And I guess that at least one of the Idiot Jerk's tweets yesterday was supposedly written by his lawyer who gave it to his publicity person to publish. Doesn't this make you wonder just who is responsible for all of the horseshit he tweets? He he really just a fat, lazy slob who's delegated his anger to someone else? In a way that kind of makes sense, I mean he is rather a porker boy, and I can picture him (get ready to shudder) lounging around in his bathrobe, chowing down on bonbons, all the wile ogling Ainsley Earhardt.
|She looks a little like Melanoma, doesn't she?|
In case you were wondering, his approval rating dipped to 34% last week. Surprise! Headlines are already popping up on my computer about his rage with Flynn. The lawyer may have been responsible for one tweet, but the Idiot Jerk seems have taken back control of his phone. This means only 1/3 of Americans approve of the him, and it case you're wondering, it will only get worse.
And if you think I'm way off in calling him a porker boy, this might change your mind.
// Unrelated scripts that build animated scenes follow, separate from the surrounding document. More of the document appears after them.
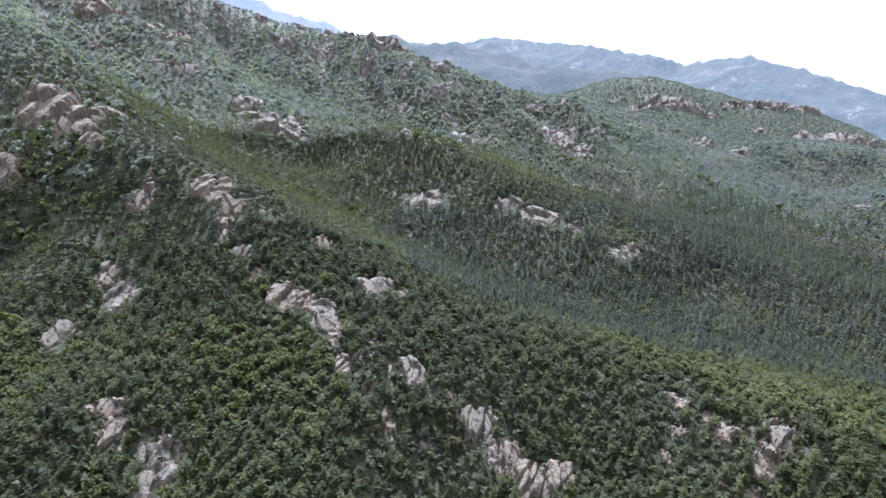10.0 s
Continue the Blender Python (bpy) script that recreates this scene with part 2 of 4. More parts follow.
M_OAK = foliage("broad_leaves", (0.029, 0.036, 0.014), (0.059, 0.067, 0.023), (0.112, 0.115, 0.037), through=0.42)
# grey-green scrub, made paler still to imitate haze on the upper slopes
M_SCRUB = foliage("grey_green_scrub_hazed", (0.105, 0.120, 0.102), (0.150, 0.166, 0.138), (0.215, 0.228, 0.184), through=0.48, wax=0.2)
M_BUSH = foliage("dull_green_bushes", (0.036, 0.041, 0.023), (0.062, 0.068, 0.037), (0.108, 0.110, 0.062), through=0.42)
M_DRY = foliage("browning_leaves", (0.050, 0.046, 0.026), (0.076, 0.069, 0.037), (0.115, 0.102, 0.052), through=0.4)
# paler, bluer leaves for far trees: haze put into their colour
M_FAR = foliage("haze_tinted_far_leaves", (0.068, 0.082, 0.082), (0.098, 0.114, 0.113), (0.138, 0.151, 0.144), 0.02, through=0.45, wax=0.2)
M_BARK = plain("pine_bark", (0.075, 0.045, 0.030), (0.17, 0.11, 0.075), 0.95, 2.0)
M_GRANITE = granite("pinkish_granite", (0.158, 0.128, 0.096), (0.132, 0.096, 0.069), (0.056, 0.045, 0.036))
M_GRANITE_GREY = granite("grey_granite", (0.155, 0.131, 0.102), (0.124, 0.098, 0.074), (0.053, 0.058, 0.050))
# far copy of the granite, lightened to put haze into its colour
M_GRANITE_FAR = granite("haze_paled_far_granite", (0.175, 0.150, 0.127), (0.145, 0.116, 0.095), (0.078, 0.068, 0.060), 0.35)
# the cliff's rock glows faintly in place of haze
M_CLIFF = granite("cliff_granite_haze_glow", (0.17, 0.146, 0.122), (0.145, 0.116, 0.096), (0.06, 0.053, 0.047), 0.3, 0.045)
M_ASPHALT = plain("worn_asphalt", (0.040, 0.037, 0.033), (0.058, 0.054, 0.048), 0.95, 0.3)
M_CONCRETE = plain("pale_concrete", (0.062, 0.055, 0.044), (0.090, 0.081, 0.067), 0.9, 0.5)
M_PAVING = plain("pinkish_stone_paving", (0.080, 0.062, 0.052), (0.108, 0.086, 0.073), 0.9, 0.6)
M_STONE = plain("grey_wall_stone", (0.044, 0.038, 0.030), (0.095, 0.084, 0.069), 0.92, 0.8, 0.06)
M_DARK_STONE = plain("dark_wall_stone", (0.070, 0.064, 0.056), (0.125, 0.115, 0.102), 0.92, 0.8)
M_TERRACE = plain("trodden_terrace_earth", (0.022, 0.022, 0.013), (0.066, 0.054, 0.040), 0.95, 0.16)
M_MEADOW = plain("rough_meadow_grass", (0.022, 0.028, 0.012), (0.055, 0.052, 0.026), 0.95, 0.12, 0.1)
M_STRAW = plain("dry_straw_field", (0.075, 0.056, 0.034), (0.12, 0.093, 0.058), 0.95, 0.2)
M_RICE = plain("ripening_rice", (0.130, 0.115, 0.050), (0.160, 0.142, 0.066), 0.95, 0.03, 0.1)
M_RICE_PALE = plain("pale_stubble", (0.088, 0.086, 0.070), (0.112, 0.108, 0.088), 0.95, 0.03, 0.1)
M_CROP = plain("green_crop", (0.064, 0.074, 0.062), (0.084, 0.094, 0.076), 0.95, 0.03, 0.1)
M_WHITE = plain("white_painted_wall", (0.20, 0.192, 0.178), (0.27, 0.262, 0.245), 0.8, 0.4)
M_FILM = plain("milky_greenhouse_film", (0.46, 0.47, 0.48), (0.56, 0.57, 0.58), 0.45, 0.5)
M_ROOF_BLUE = plain("blue_metal_roof", (0.09, 0.115, 0.135), (0.12, 0.15, 0.17), 0.6, 0.4)
M_ROOF_RED = plain("red_brown_roof", (0.15, 0.095, 0.08), (0.20, 0.13, 0.11), 0.7, 0.4)
M_ROOF_GREY = plain("grey_roof", (0.17, 0.17, 0.175), (0.24, 0.24, 0.24), 0.7, 0.4)
M_GLASS_DARK = plain("dark_window_glass", (0.03, 0.035, 0.04), (0.05, 0.055, 0.06), 0.15, 0.5)
M_WOOD = plain("grey_timber_pole", (0.20, 0.18, 0.155), (0.30, 0.275, 0.24), 0.9, 1.0)
M_RUBBER = plain("black_rubber", (0.018, 0.018, 0.018), (0.03, 0.03, 0.03), 0.8, 2.0)
M_CAR = plain("dark_car_paint", (0.04, 0.042, 0.048), (0.06, 0.062, 0.068), 0.25, 1.0)
M_TIMBER = plain("stacked_yellow_timber", (0.34, 0.24, 0.10), (0.50, 0.37, 0.17), 0.9, 0.8)


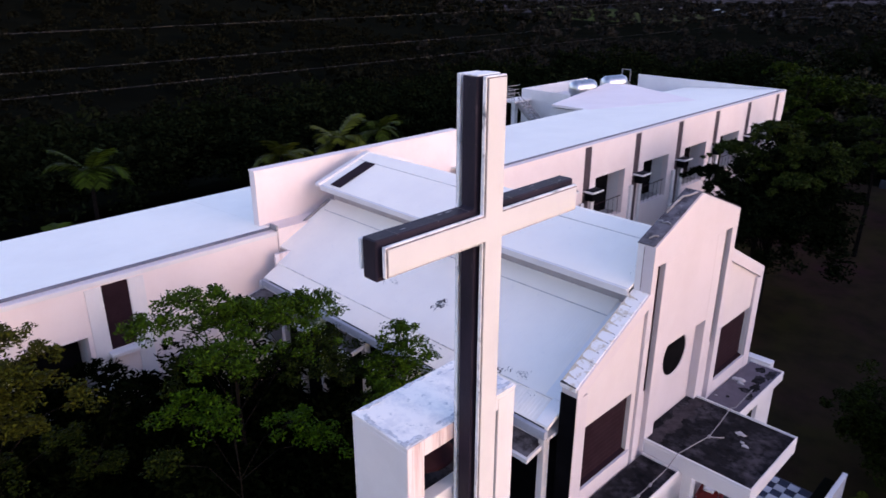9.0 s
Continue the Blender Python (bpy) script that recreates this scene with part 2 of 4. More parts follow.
def prism(bm, outline, axis, a, b):
    """An outline in the two other axes, drawn out along axis from a to b."""
    def at(p, c):
        return {"x": (c, p[0], p[1]), "y": (p[0], c, p[1]), "z": (p[0], p[1], c)}[axis]
    lo = [bm.verts.new(at(p, a)) for p in outline]
    hi = [bm.verts.new(at(p, b)) for p in outline]
    bm.faces.new(lo)
    bm.faces.new(hi[::-1])
    n = len(outline)
    for i in range(n):
        bm.faces.new((lo[i], hi[i], hi[(i + 1) % n], lo[(i + 1) % n]))


def tube(bm, points, radii, sides=8):
    rings = []
    for i, p in enumerate(points):
        p = Vector(p)
        d = Vector(points[min(i + 1, len(points) - 1)]) - Vector(points[max(i - 1, 0)])
        q = d.to_track_quat("Z", "Y")
        r = radii[i] if isinstance(radii, (list, tuple)) else radii
        rings.append([bm.verts.new(p + q @ Vector((r * math.cos(2 * math.pi * k / sides), r * math.sin(2 * math.pi * k / sides), 0))) for k in range(sides)])
    for a, b in zip(rings, rings[1:]):
        for k in range(sides):
            bm.faces.new((a[k], a[(k + 1) % sides], b[(k + 1) % sides], b[k]))
    bm.faces.new(rings[0][::-1])
    bm.faces.new(rings[-1])


def lathe(bm, profile, centre=(0, 0, 0), sides=20, axis="z"):
    rings = []
    for r, h in profile:
        ring = []
        for k in range(sides):
            a = 2 * math.pi * k / sides
            c, s = r * math.cos(a), r * math.sin(a)
            v = {"z": (c, s, h), "x": (h, c, s), "y": (c, h, s)}[axis]
            ring.append(bm.verts.new(Vector(centre) + Vector(v)))
        rings.append(ring)
    for a, b in zip(rings, rings[1:]):
        for k in range(sides):
            bm.faces.new((a[k], a[(k + 1) % sides], b[(k + 1) % sides], b[k]))
    bm.faces.new(rings[0][::-1])
    bm.faces.new(rings[-1])


def mesh_of(name, bm, mat, bevel=0.0, smooth=False):
    bmesh.ops.remove_doubles(bm, verts=bm.verts, dist=1e-5)
    bmesh.ops.recalc_face_normals(bm, faces=bm.faces)
    if bevel:
        edges = [e for e in bm.edges if e.is_manifold and e.calc_face_angle(0) > 0.6]
        bmesh.ops.bevel(bm, geom=edges, offset=bevel, segments=1, affect="EDGES", clamp_overlap=True)
    me = bpy.data.meshes.new(name)
    bm.to_mesh(me)
    bm.free()
    for f in me.polygons:
        f.use_smooth = smooth
    me.materials.append(mat)
    return me


def part(name, bm, mat, parent, label="", bevel=0.0, smooth=False):
    ob = new(name, mesh_of(name, bm, mat, bevel, smooth))
    if parent is not None:
        ob.parent = parent
    return tagged(ob, label)


def boxes(*dims):
    bm = bmesh.new()
    for d in dims:
        box(bm, *d)
    return bm


def prisms(axis, a, b, *outlines):
    bm = bmesh.new()
    for o in outlines:
        prism(bm, o, axis, a, b)
    return bm


def structure(name, bm, mat, label, category, bevel=0.0):
    ob = part(name, bm, mat, None, "", bevel)
    return tagged(ob, label, category, "", "structure")


# ---- ground ----
def smooth01(v):
    v = np.clip(v, 0, 1)
    return v * v * (3 - 2 * v)


def ground_height(x, y):
    x, y = np.asarray(x, float), np.asarray(y, float)
    dx = np.maximum(np.maximum(-24 - x, x - 16.5), 0)
    dy = np.maximum(np.maximum(-30 - y, y - 62), 0)
    d = np.hypot(dx, dy)
    h = -34 * smooth01(d / 150) - 0.03 * np.clip(d, 0, 20)
    turn = np.degrees(np.arctan2(x, y))
    west = np.clip((-x - 250) / 500, 0, 1) * np.clip((900 + y) / 600, 0, 1) * smooth01((-turn - 42) / 14)
    h = h + 70 * smooth01(west) * (0.6 + 0.4 * np.sin(y / 130.0 + 0.7))
    return h + 1.2 * smooth01(d / 60) * (1 - smooth01((d - 120) / 120)) * (np.sin(x / 23.0) * np.cos(y / 31.0))


def terrain():
    a = np.concatenate([-np.geomspace(3600, 45, 34), np.linspace(-40, 70, 56), np.geomspace(76, 4000, 42)])
    b = np.concatenate([-np.geomspace(600, 36, 12), np.linspace(-30, 90, 61), np.geomspace(96, 4400, 44)])
    X, Y = np.meshgrid(a, b, indexing="ij")
    Z = ground_height(X, Y)
    n, m = X.shape
    me = bpy.data.meshes.new("ground")
    idx = np.arange(n * m).reshape(n, m)
    faces = np.stack([idx[:-1, :-1], idx[1:, :-1], idx[1:, 1:], idx[:-1, 1:]], -1).reshape(-1, 4)
    me.from_pydata(np.stack([X, Y, Z], -1).reshape(-1, 3).tolist(), [], faces.tolist())
    for f in me.polygons:
        f.use_smooth = True
    me.materials.append(GROUND)
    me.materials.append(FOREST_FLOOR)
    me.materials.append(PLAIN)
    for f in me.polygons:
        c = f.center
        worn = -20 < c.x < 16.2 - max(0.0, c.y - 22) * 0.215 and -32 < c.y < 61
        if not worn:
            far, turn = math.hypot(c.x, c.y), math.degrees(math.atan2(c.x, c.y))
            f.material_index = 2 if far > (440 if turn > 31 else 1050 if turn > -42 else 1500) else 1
    return tagged(new("ground", me), "worn lawn of thin grass and bare brown earth", "ground", "", "structure")


terrain()

# ---- church ----
church = thing("church", "white church with stepped ribbed metal roof and gabled front", "church")
XW, XE = -10.4, 0.30          # west and east ends of the roofs
YC = 14.80                    # ridge line
YF = 14.95                    # middle line of the gabled front
YS = 14.58                    # middle of the curved steps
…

So is everybody tired of hearing "crooked Hillary?" I know I am. At this point, the Idiot Jerk has shrieked it so many times, it's become impotent, stimulating only his hard core followers. With all of the revelations regarding his kith and kin in regards to Russian meddling, I do believe we should something new, a chant to ring out this turd from the Oval Office. What do you think of Traitor Trump? Catchy, isn't it? Two words that will bun his ass. Now, if we could only get a wave going.